A Itália acolheu uma cimeira de líderes africanos onde a primeira-ministra Giorgia Meloni apelou a uma “nova página” nas relações com o continente, centrada na energia e no fim da migração através do Mediterrâneo.

Meloni, que chegou ao poder em 2022 com um discurso anti-migrante, revelou um plano para África muito badalado, centrado numa abordagem “não predatória” inspirada em Enrico Mattei, o fundador do gigante energético estatal italiano Eni, no pós-guerra.

O chamado Plano Mattei espera colocar a Itália como uma ponte fundamental entre África e a Europa, canalizando energia para o norte e trocando investimentos no sul por acordos destinados a travar a migração.

Meloni disse que o plano seria inicialmente financiado com 5,9 mil milhões de dólares, alguns dos quais seriam empréstimos, com investimentos centrados na energia, agricultura, água, saúde e educação.

Representantes de mais de 25 países participaram na cimeira realizada no Senado italiano – denominada “Uma ponte para o crescimento comum” – juntamente com a Presidente da Comissão Europeia, Ursula von der Leyen, e representantes das agências das Nações Unidas e do Banco Mundial.

Meloni afirmou que os “destinos” da Europa e de África estão interligados e que está determinada a cooperar “de igual para igual, longe de qualquer tentação predatória, mas também da abordagem caritativa de África que é inadequada ao seu extraordinário potencial de desenvolvimento”.

A Itália, antiga potência colonial na Líbia, na Etiópia, na Eritreia e na atual Somália, quer trabalhar com as nações africanas para “escrever em conjunto uma nova página nas nossas relações”, afirmou.

Entre os convidados esteve o Presidente da Comissão da União Africana, Moussa Faki Mahamat. Faki disse que África estava “disposta a discutir o conteúdo e a implementação” do plano, mas afirmou que “gostaríamos de ter sido consultados previamente”. Faki acrescentou que pretende passar “das palavras aos actos” e que não basta fazer “promessas que muitas vezes não são cumpridas”.

Roma assume este ano a presidência do grupo de nações do G7 e prometeu fazer do desenvolvimento africano um tema central, em parte para aumentar a sua influência num continente onde potências como a China, a Rússia, a Índia, o Japão e a Turquia têm vindo a aumentar o seu peso político.

A cimeira surge poucos meses depois de a Rússia ter realizado a sua própria cimeira com líderes africanos e de outros países, incluindo a China e a França, terem realizado iniciativas semelhantes.

Meloni disse que o plano italiano começaria com uma série de projectos-piloto – desde a modernização da produção de cereais no Egipto à purificação da água na Etiópia e à formação em energias renováveis em Marrocos – com o objetivo de os alargar a todo o continente.

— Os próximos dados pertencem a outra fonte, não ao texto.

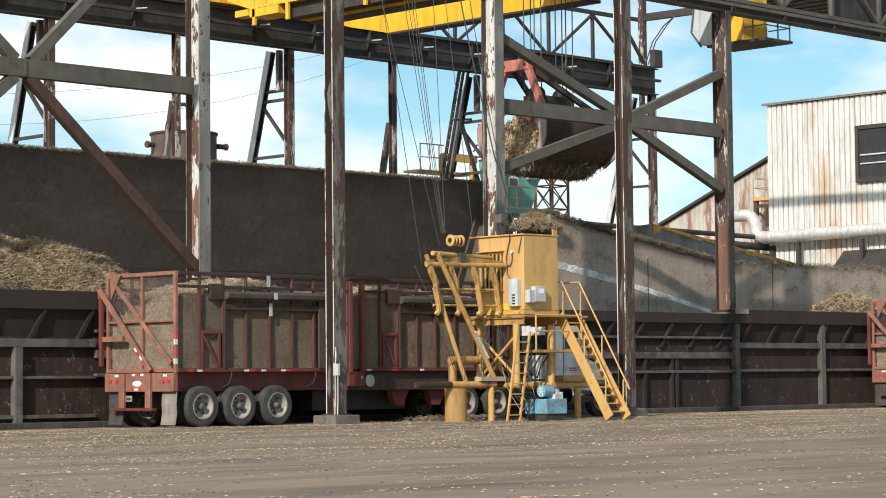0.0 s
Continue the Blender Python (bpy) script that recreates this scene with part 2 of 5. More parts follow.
M["jaw"] = surface("brown_jaw_plate", (0.06, 0.04, 0.034), (0.085, 0.056, 0.047), 1.0, 0.65, 0.1,
                   c=(0.07, 0.045, 0.04), cscale=0.9, cmin=0.5, cmax=0.65, stretch=(0.5, 1, 1))
M["jaw_edge"] = surface("scuffed_jaw_edge", (0.27, 0.20, 0.18), (0.36, 0.28, 0.26), 2, 0.6, 0.1, c=(0.38, 0.19, 0.16), cscale=1.6, cmin=0.54, cmax=0.64)
M["cane"] = surface("cane_stalks", (0.36, 0.262, 0.155), (0.50, 0.385, 0.24), 1.5, 0.85, island=0.7, bump=0.1)
M["scrap"] = surface("bleached_cane_scrap", (0.29, 0.225, 0.145), (0.43, 0.345, 0.235), 2, 0.9, island=0.5, bump=0)
# paler copy of the cane with sunlight put into its colour
M["end_straw"] = surface("sun_toned_trailer_cane", (0.38, 0.295, 0.195), (0.52, 0.415, 0.29), 1.5, 0.9, island=0.45, bump=0)
M["trash_leaf"] = surface("dry_cane_leaf", (0.26, 0.19, 0.115), (0.40, 0.305, 0.19), 1.2, 0.9, island=0.6, bump=0)
M["fringe"] = surface("dark_cane_trash", (0.13, 0.10, 0.072), (0.22, 0.175, 0.13), 2, 0.95, island=0.5, bump=0)
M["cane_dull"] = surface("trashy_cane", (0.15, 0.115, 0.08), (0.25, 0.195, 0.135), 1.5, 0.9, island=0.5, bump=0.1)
# core kept dark to paint the shade in the gaps between stalks
M["cane_core"] = surface("shaded_cane_core", (0.055, 0.038, 0.024), (0.12, 0.086, 0.054), 7, 0.95, fine=60, bump=0.6)
M["teal"] = surface("teal_paint", (0.135, 0.34, 0.295), (0.17, 0.39, 0.34), 1.5, 0.6,
                    c=(0.07, 0.2, 0.18), cscale=1.2, cmin=0.58, cmax=0.7)
M["blue"] = surface("sky_blue_paint", (0.14, 0.33, 0.45), (0.19, 0.40, 0.52), 2, 0.55,
                    c=(0.12, 0.13, 0.12), cscale=2.4, cmin=0.46, cmax=0.66)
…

Von der Leyen descreveu o plano como “complementar” ao próprio pacote da União Europeia para África, apresentado em 2022 e no valor de 150 mil milhões de euros.

Meloni quer transformar a Itália numa porta de entrada para a energia, aproveitando a procura dos outros países europeus que procuram reduzir a sua dependência do gás russo após a invasão da Ucrânia por Moscovo em fevereiro de 2022.

Os críticos afirmam que o plano parece estar demasiado centrado nos combustíveis fósseis e apelam, em vez disso, a um esforço no domínio das energias renováveis para satisfazer as necessidades dos mais de 40% de africanos que não têm qualquer acesso à energia.

O plano de Roma consiste em trocar investimentos em energia por esforços para travar a migração. Meloni prometeu parar os barcos de migrantes do Norte de África.

Mas os desembarques em Itália aumentaram, de facto, desde a sua eleição, para quase 158.000 no ano passado, contra cerca de 105.000 em 2022.

O Mediterrâneo Central, entre o Norte de África e Itália, é a travessia de migrantes mais mortífera do mundo. Cerca de 100 pessoas morreram ou desapareceram no Mediterrâneo Central e Oriental desde o início do ano, segundo a Organização Internacional para as Migrações. O número é mais do que o dobro do valor registado no mesmo período de 2023, o ano mais mortífero para os migrantes no mar na Europa desde 2016, segundo a organização.

O Plano Mattei pretende combater os chamados factores de repulsão e persuadir os países de origem a assinar acordos de readmissão para os migrantes a quem foi recusada autorização para permanecer em Itália.